There are certain things that will automatically get my attention. First on the list would be subject matter. I have no interest in people suffering from depression, child molesters, or flakey women who are lead characters. My eyes glaze over every time. But I will read even a poor pitch if it's in a historical setting, involves mysticism, or has smarter than average protagonists and antagonists in it.

One of my CPs worried that her book might not grab an agent/editor's attention, but in her case it's more a law of averages. The premise is good. The writing is solid. At this point in her career, it's a matter of finding an agent who loves it. My CP has a unique concept so I think she has a better than average chance in the market.

And that brings up another important aspect of a good pitch. Much as you love your story, if there's nothing particularly unique about it, save your stamps. I know that sounds harsh, but put yourself in the shoes of the reading public. I don't want to read what's been done before. Do you?

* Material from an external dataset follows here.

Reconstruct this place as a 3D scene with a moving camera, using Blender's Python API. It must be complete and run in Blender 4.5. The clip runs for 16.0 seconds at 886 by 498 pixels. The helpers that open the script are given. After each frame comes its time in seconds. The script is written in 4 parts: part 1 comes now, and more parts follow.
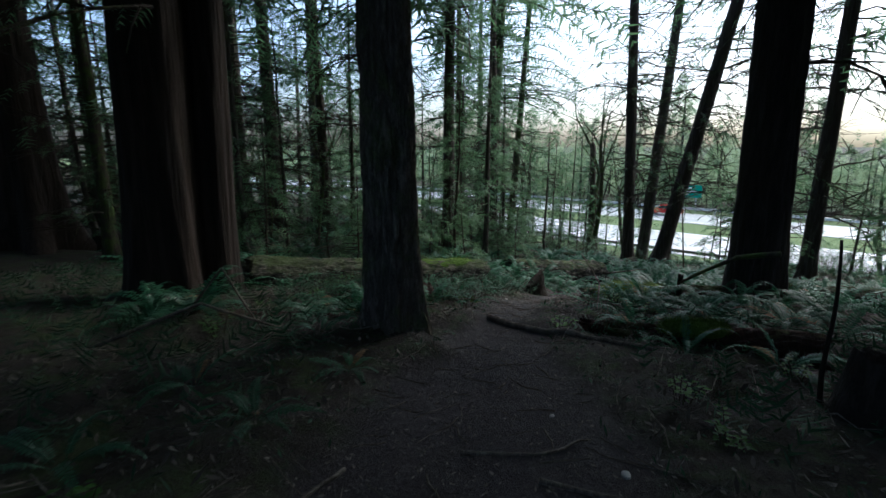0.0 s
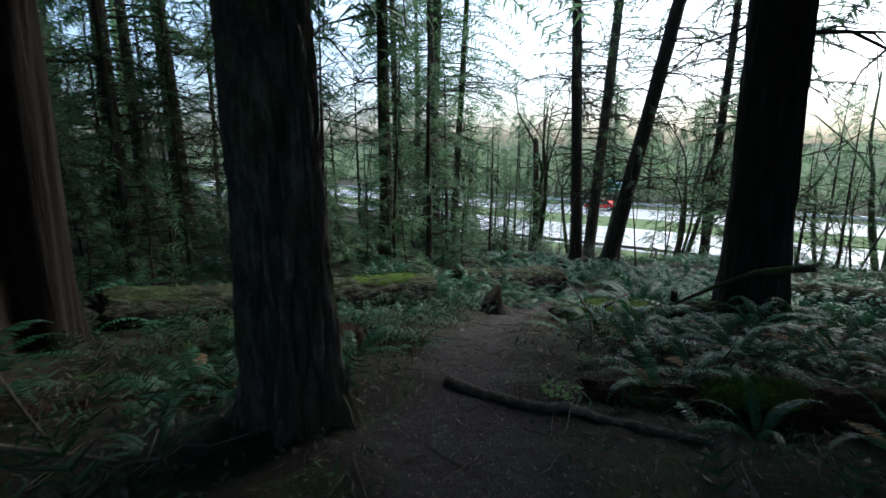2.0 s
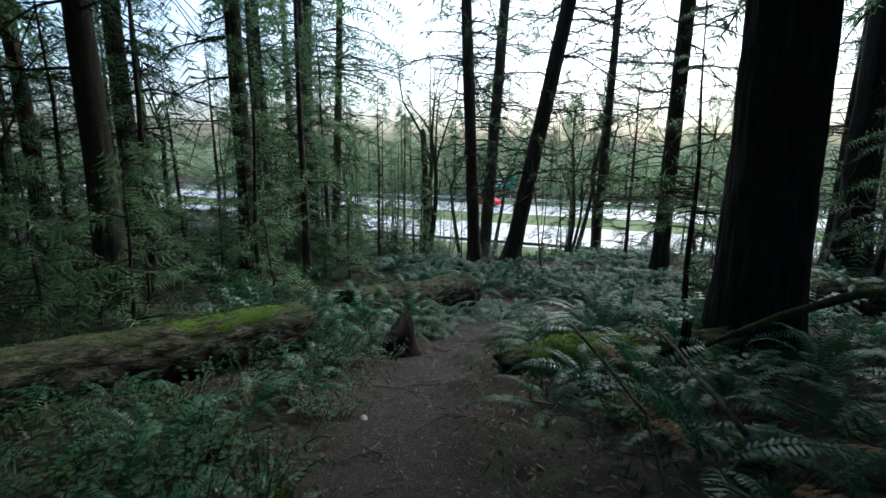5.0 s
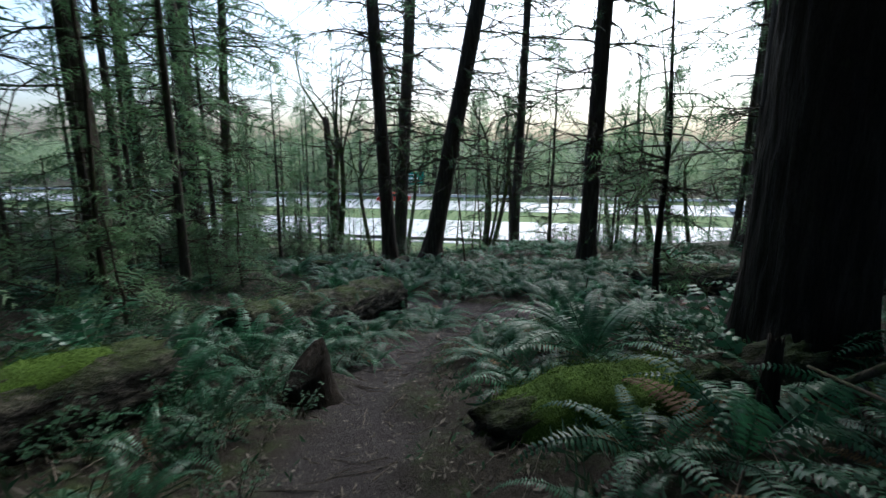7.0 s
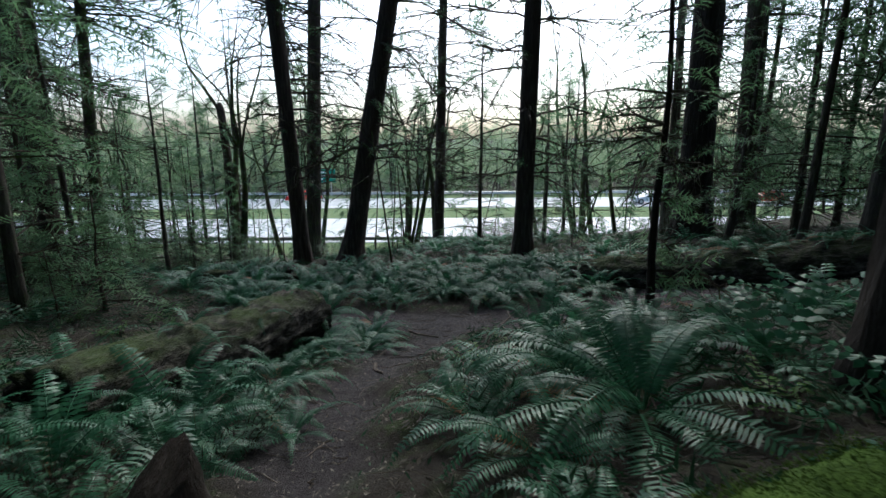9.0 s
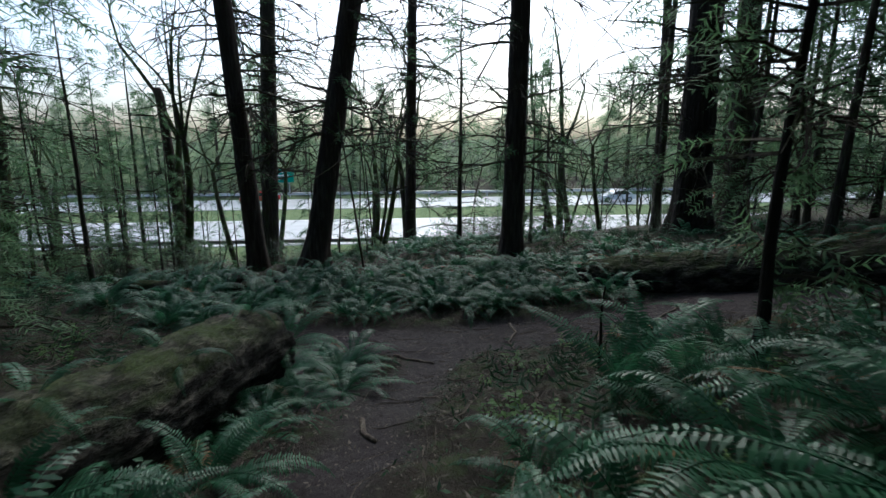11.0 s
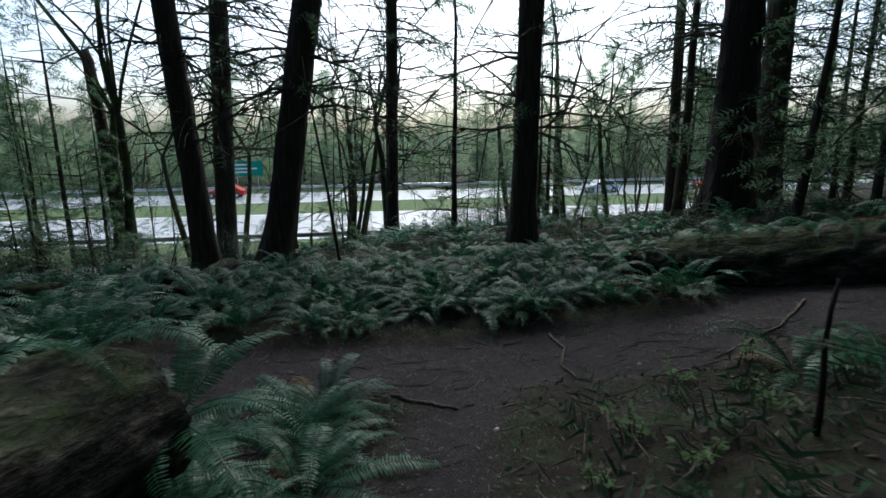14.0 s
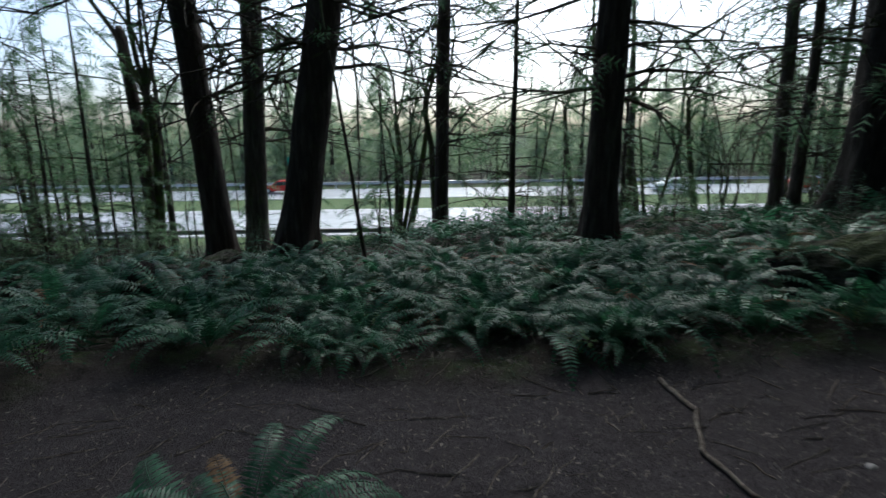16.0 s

If you want me to plop down x-amount of dollars for a book you have to make it worth my while. You must mesmerize me with your originality and page turning plot.

It helps to be a broad spectrum reader so you know what is being written now. I made a mistake in the beginning of my career by reading older work with premises that were no longer being bought in today's market. Once I started reading newer stuff---particularly books from newer writers, I had a better handle on what agents and editors were looking for.

You might ask why I singled out newer writers as opposed to established authors. Simple. Veteran authors have a following. Their books will sell even if their work is sub par. But newly published writers have something to prove. Their writing (in general) tends to be crisper, more energetic and more current than their established peers. I think that in itself makes them better role models.

Pitching is hard. No doubt about it. It boils down to a three-sentence commercial about your story. Does that sound crass? Hmm…did you think it was crass when you bought a book based on a terrific back cover blurb?

Same concept. Now go forth and do good.